● **Aim**: Copy out the whole listing exactly as written, leaving the pictures behind.
## Begin
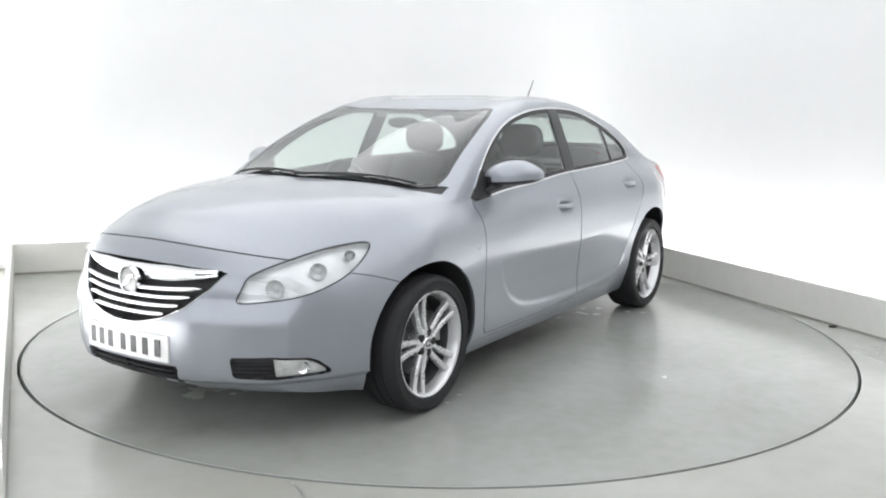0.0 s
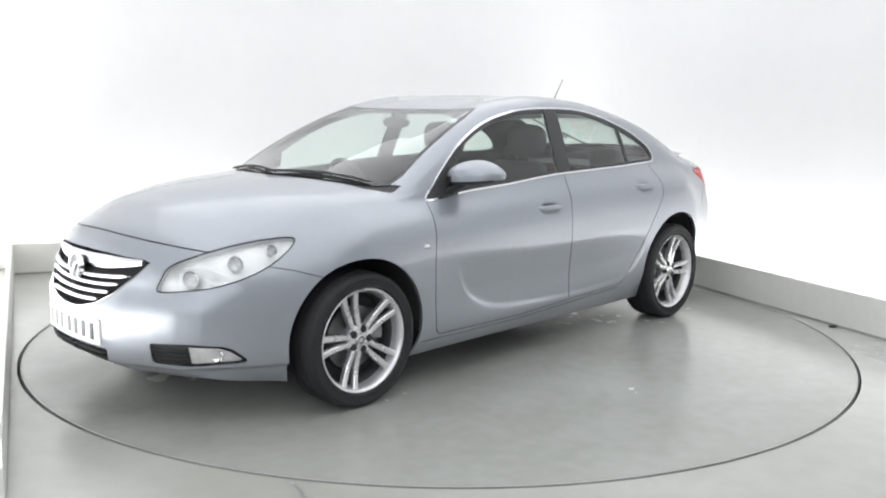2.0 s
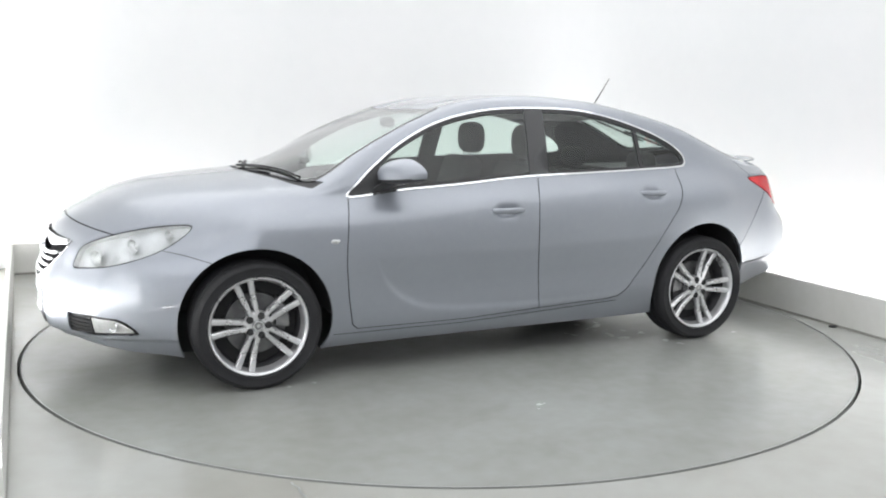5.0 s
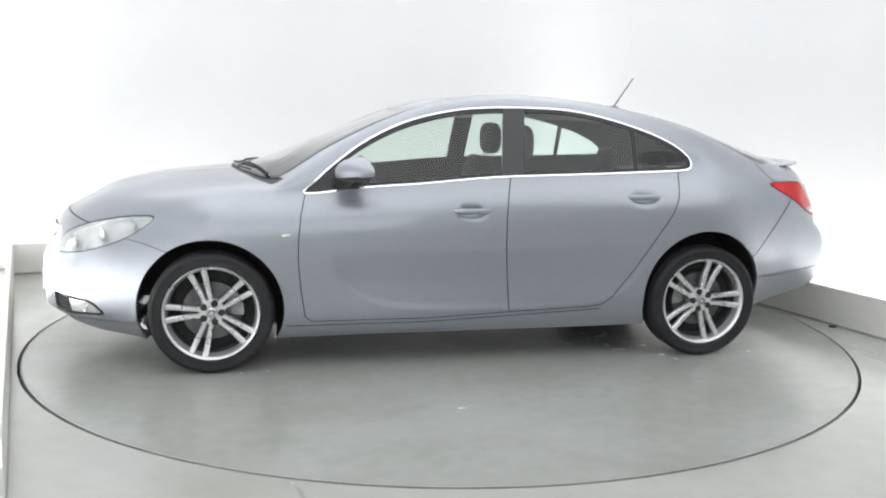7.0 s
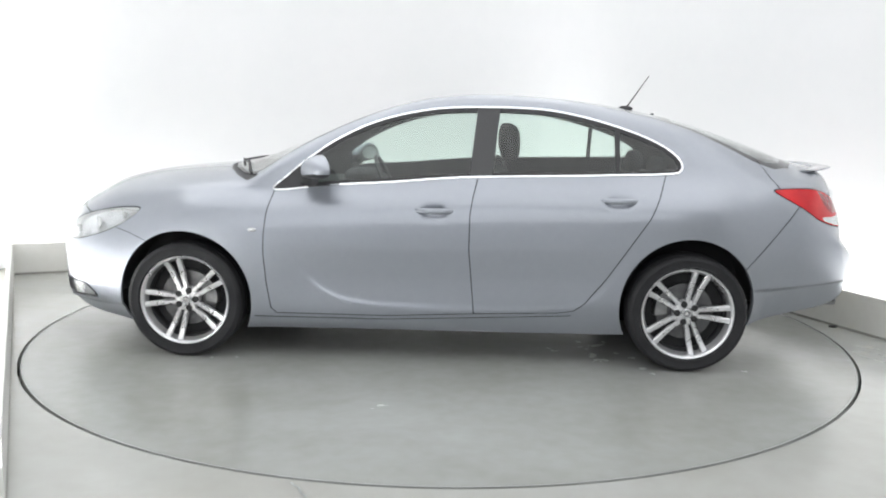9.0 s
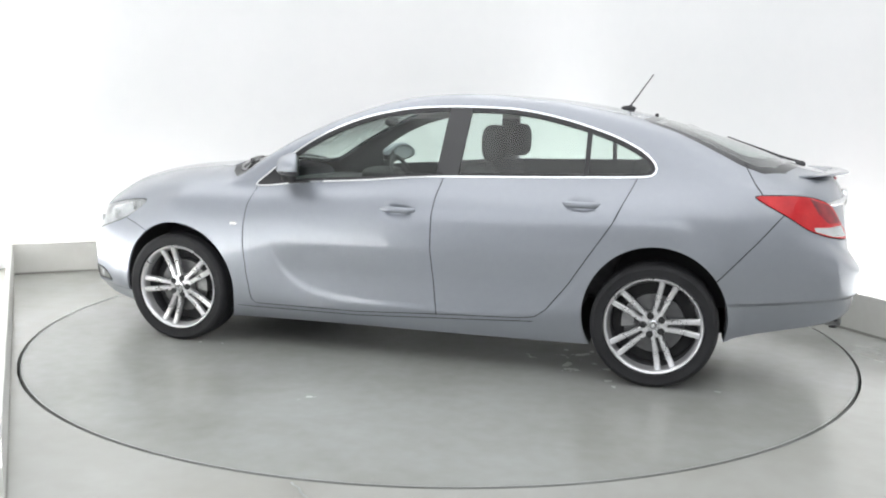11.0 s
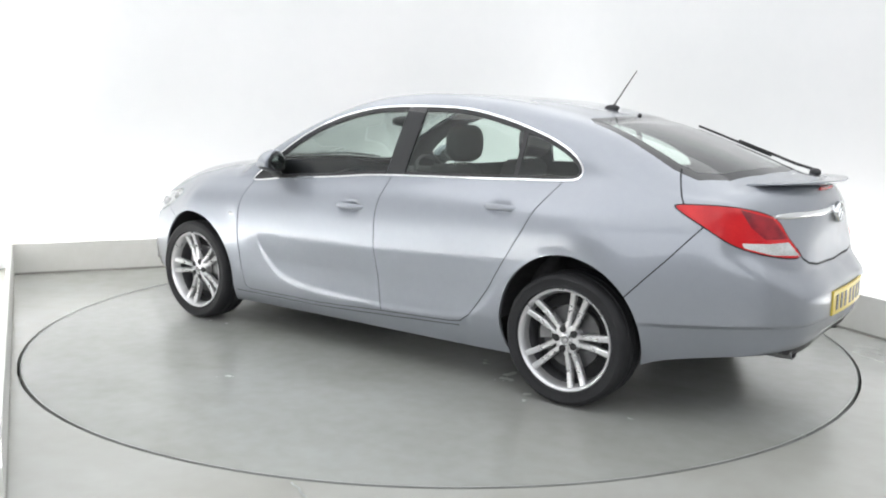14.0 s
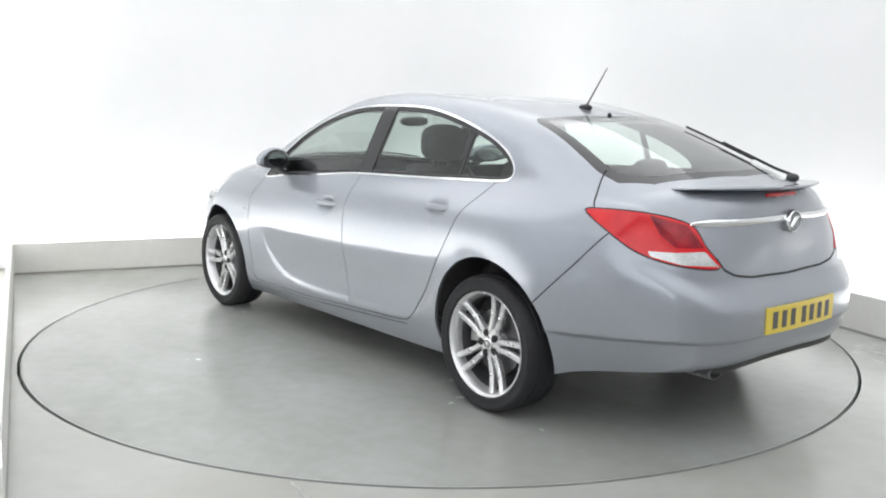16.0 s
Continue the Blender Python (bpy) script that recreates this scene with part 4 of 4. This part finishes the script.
## End
● **Answer below**:
0.0 s
2.0 s
5.0 s
7.0 s
9.0 s
11.0 s
14.0 s
16.0 s
Continue the Blender Python (bpy) script that recreates this scene with part 4 of 4. This part finishes the script.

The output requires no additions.